#### What is needed
Each line that holds the word "part" should be returned.

* Start *

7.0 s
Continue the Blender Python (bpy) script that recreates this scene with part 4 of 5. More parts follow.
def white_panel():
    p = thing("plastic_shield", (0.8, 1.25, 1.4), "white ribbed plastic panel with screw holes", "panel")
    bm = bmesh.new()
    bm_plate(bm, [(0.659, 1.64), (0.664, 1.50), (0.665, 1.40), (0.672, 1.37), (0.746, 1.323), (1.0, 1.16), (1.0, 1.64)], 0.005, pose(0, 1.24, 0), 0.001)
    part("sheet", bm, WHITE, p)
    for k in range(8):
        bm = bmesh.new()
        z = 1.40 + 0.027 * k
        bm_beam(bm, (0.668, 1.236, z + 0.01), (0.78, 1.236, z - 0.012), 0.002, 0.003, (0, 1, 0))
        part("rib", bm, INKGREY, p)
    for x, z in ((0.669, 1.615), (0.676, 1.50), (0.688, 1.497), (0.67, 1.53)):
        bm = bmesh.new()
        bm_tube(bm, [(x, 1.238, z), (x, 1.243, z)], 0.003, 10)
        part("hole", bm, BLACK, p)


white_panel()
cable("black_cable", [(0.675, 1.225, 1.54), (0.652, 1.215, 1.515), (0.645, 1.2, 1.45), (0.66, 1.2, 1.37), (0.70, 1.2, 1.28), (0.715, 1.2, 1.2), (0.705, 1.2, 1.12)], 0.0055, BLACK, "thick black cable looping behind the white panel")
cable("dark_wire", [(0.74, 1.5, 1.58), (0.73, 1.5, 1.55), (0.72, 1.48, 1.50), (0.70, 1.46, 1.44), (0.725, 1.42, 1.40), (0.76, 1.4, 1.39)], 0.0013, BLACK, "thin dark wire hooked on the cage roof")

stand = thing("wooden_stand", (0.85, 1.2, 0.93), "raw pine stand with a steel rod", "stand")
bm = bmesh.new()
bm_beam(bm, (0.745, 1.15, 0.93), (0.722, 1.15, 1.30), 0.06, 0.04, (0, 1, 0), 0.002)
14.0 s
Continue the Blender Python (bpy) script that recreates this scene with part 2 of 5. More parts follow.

* End *

#### Task output
Continue the Blender Python (bpy) script that recreates this scene with part 4 of 5. More parts follow.
    part("sheet", bm, WHITE, p)
        part("rib", bm, INKGREY, p)
        part("hole", bm, BLACK, p)
Continue the Blender Python (bpy) script that recreates this scene with part 2 of 5. More parts follow.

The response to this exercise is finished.